RHTC, producer and supplier of hydraulic presses, has delivered five jack test units to the Dutch Ministry of Defence. However, these test units will not be used for pressing, but to measure the pressing force of jacks that are used for maintenance, repairs and inspections of military aircraft, mainly the F16 fighter plane.
Based on the concept of a hydraulic workshop press, RHTC has developed a new installation, which can be used to test different kinds of jacks.
These tripod jack testers have now been taken into operational use at the five military airbases in the Netherlands: Eindhoven, Woensdrecht, Gilze-Rijen, Volkel and Leeuwarden. The Royal Dutch Air Force has 500 to 600 jacks at its disposal in various shapes and sizes, which are used to lift aircraft for maintenance and repair works. Every one of these jacks has to be checked once or twice a year, to ensure they remain under pressure when a load is put on them.

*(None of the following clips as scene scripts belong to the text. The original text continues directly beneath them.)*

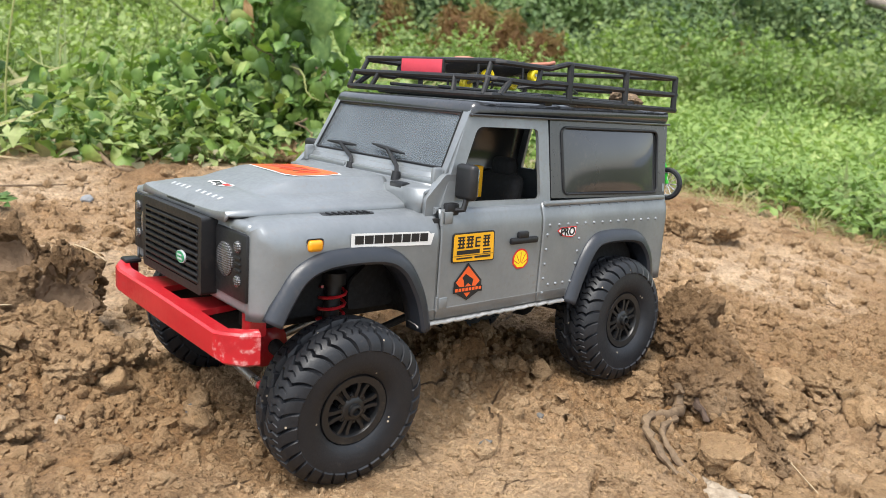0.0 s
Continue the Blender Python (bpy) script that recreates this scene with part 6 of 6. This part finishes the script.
for at, size, seed in (((-123, 41, 147), (5.5, 5, 3.6), 81), ((-144, 37, 145), (6, 7, 3.4), 82)):
    bm = clod_mesh(seed, 4, size, 0.5)
    bmesh.ops.translate(bm, vec=at, verts=bm.verts)
    scrap = part("brown_scrap", bm, DRYROOT, None, "", 0.001, 180)
    scrap.matrix_world = car.matrix_world
    tagged(scrap, "crumb of brown earth lying on the roof rack", "earth crumb")

# little toy bicycle hung on the tail
bike = new("toy_bicycle")
bike.matrix_world = car.matrix_world
tagged(bike, "small green toy bicycle hung on the tail of a model car", "bicycle")
hubs = ((62.0, 91.0), (10.0, 112.0))
for y, z in hubs:
    bm = bmesh.new()
    tube(bm, [(-160 - 2.4 * math.cos(a), y + 8.4 * math.cos(a), z + 9.6 * math.sin(a)) for a in np.linspace(0, 2 * math.pi, 25)], 1.7, 8, False)
    wheel = cpart("wheel", bm, RUBBER, bike)
    bm = bmesh.new()
    tube(bm, [(-160 - 2.0 * math.cos(a), y + 6.9 * math.cos(a), z + 8.0 * math.sin(a)) for a in np.linspace(0, 2 * math.pi, 25)], 0.8, 6, False)
    for k in range(6):
        a = math.pi * k / 6
        tube(bm, [(-160 - 2.0 * math.cos(a), y + 6.9 * math.cos(a), z + 8 * math.sin(a)), (-160 + 2.0 * math.cos(a), y - 6.9 * math.cos(a), z - 8 * math.sin(a))], 0.4, 5)
    cpart("rim", bm, CHROME, wheel)
cpart("frame_tube", bent([(-160, 62, 91), (-161, 58, 103), (-161, 54, 108)], 1.3), LIME, bike)
cpart("frame_tube", bent([(-161, 56, 104), (-160, 36, 97), (-160, 28, 112)], 1.3), LIME, bike)
cpart("frame_tube", bent([(-161, 55, 106), (-160, 28, 114), (-160, 10, 112)], 1.2), LIME, bike)
cpart("frame_tube", bent([(-160, 36, 97), (-160, 10, 112)], 1.1), LIME, bike)
cpart("handlebar", rod((-167, 53, 110), (-153, 53, 110), 1.0, 8), RACK, bike, "black handlebar")
cpart("saddle", boxed((-162.5, 22, 116), (-157.5, 33, 118.5), 1.0), RACK, bike, "black saddle")
cpart("bracket", boxed((-162, 30, 92), (-147, 40, 104), 2.0), BLACK, car)
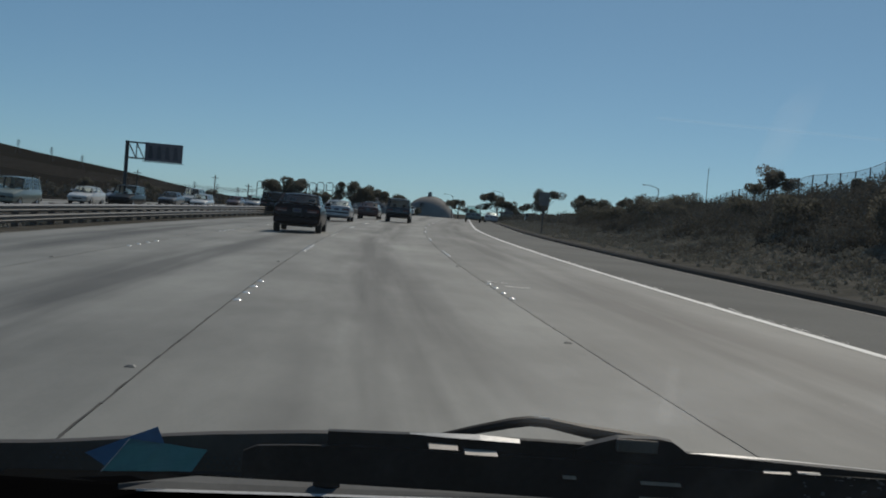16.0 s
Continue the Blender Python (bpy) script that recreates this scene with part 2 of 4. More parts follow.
def glazing(name, tint):
    """Tinted car glass: seen through, with a clear reflection."""
    m = bpy.data.materials.new(name)
    m.use_nodes = True
    n, li = m.node_tree.nodes, m.node_tree.links
    n.remove(n["Principled BSDF"])
    clear, shine, facing, mix = (n.new(k) for k in ("ShaderNodeBsdfTransparent", "ShaderNodeBsdfGlossy", "ShaderNodeFresnel", "ShaderNodeMixShader"))
    clear.inputs[0].default_value = (*tint, 1)
    shine.inputs["Roughness"].default_value = 0.04
    facing.inputs["IOR"].default_value = 1.55
    li.new(facing.outputs[0], mix.inputs[0])
    li.new(clear.outputs[0], mix.inputs[1])
    li.new(shine.outputs[0], mix.inputs[2])
    li.new(mix.outputs[0], n["Material Output"].inputs[0])
    return m


CAR_GLASS = glazing("tinted_car_glass", (0.80, 0.86, 0.85))


def smeared():
    m, mix, n, li = see_through("smeared_windscreen", "ShaderNodeBsdfTranslucent", (0.62, 0.74, 0.86), 0.0)
    co = n.new("ShaderNodeTexCoord")
    wipe = n.new("ShaderNodeMapping")
    wipe.inputs["Scale"].default_value = (9, 1.2, 1.2)
    li.new(co.outputs["Object"], wipe.inputs[0])
    tex = n.new("ShaderNodeTexNoise")
    tex.inputs["Scale"].default_value, tex.inputs["Detail"].default_value = 1.6, 4
    li.new(wipe.outputs[0], tex.inputs["Vector"])
    r = n.new("ShaderNodeMapRange")
    r.inputs[1].default_value, r.inputs[2].default_value = 0.5, 0.85
    r.inputs[3].default_value, r.inputs[4].default_value = 0.0075, 0.021
    li.new(tex.outputs[0], r.inputs[0])
    li.new(r.outputs[0], mix.inputs[0])
    return m


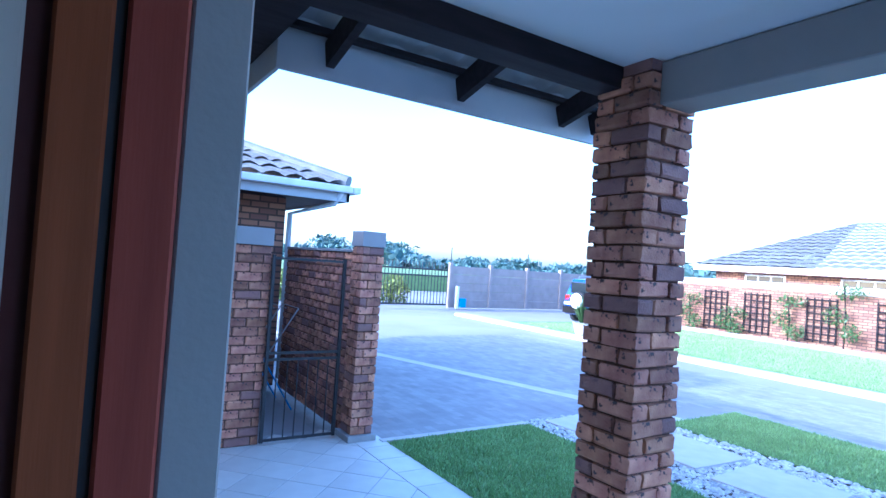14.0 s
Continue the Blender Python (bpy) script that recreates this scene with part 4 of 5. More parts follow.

Previously, these tests were outsourced. This meant that the jacks were transported to a testing facility. Obviously, this was both time and money consuming. This was the main reason for the Ministry to try and find a better solution, which would then result in the ability to perform these tests on the bases themselves, rather than elsewhere. The idea was to utilise a hydraulic press for this and that’s how the Ministry found RHTC.
Loadcell with movable head in the jack test units
RHTC, together with the Ministry and Lacom (who produces the presses for RHTC), has developed a new installation based on the existing concept of the hydraulic workshop press. This machine can be used to test a variety of jacks.
This jack tester is equipped with a loadcell in the movable head. This loadcell measures the forces that are generated by the jack. The display on the side of the test unit will show the measured force in tonnes. By performing these kinds of tests, it will also be possible to check if the valves and sealings in the jack are still functioning correctly.
The movable head is easy to adjust vertically by using a winch. Furthermore, the loadcell can also be moved sideways. Due to this design, it is possible to test various types and sizes of jacks.
The total weight of the tripod jack tester is 2.200 kilograms. This is partially due to the large base plate, which in itself already weighs 1.000 kilograms. The plate has to be this big to avoid bending or deformation that might result from the heavy forces of the jack being transferred onto it. The Ministry is not limited to using the test units at their home bases, they can be taken to missions abroad, to test and check the functionality of the jacks on site as well.
The Tripod Jack Testers have been taken into operational use at the five Air Force Bases in the Netherlands
New opportunities for RHTC
Tim Huberts from RHTC speaks about a very interesting project, that also offers new opportunities for this Dutch specialist in hydraulic presses. “It has been an intense, but also educational journey. Back in the summer of 2019, the Royal Dutch Air Force approached us to design this jack test unit. After several meetings and technical reviews, we agreed on a final design that suits them perfectly.”
RHTC was one of the five parties that was approached by the Dutch Ministry of Defence, RHTC being the only non-foreign one. Before the Ministry chose RHTC, the company had to go through several checks to fulfil all the requirements set out by the Ministry.
As a positive result of this, the tripod jack tester is now registered in the NATO database and RHTC has received an NCAGE number. Thanks to these registration numbers, it will be easier for other Defence departments to find RHTC, but also other NATO members can now easily approach RHTC for their press or test unit requirements. This offers a lot of perspective, also in other countries. “These jack test units are suitable for many different industries”, says Tim Huberts. “They are now used for aircraft maintenance, but the units can be used in every industry where there is a need to test and check pressing forces.”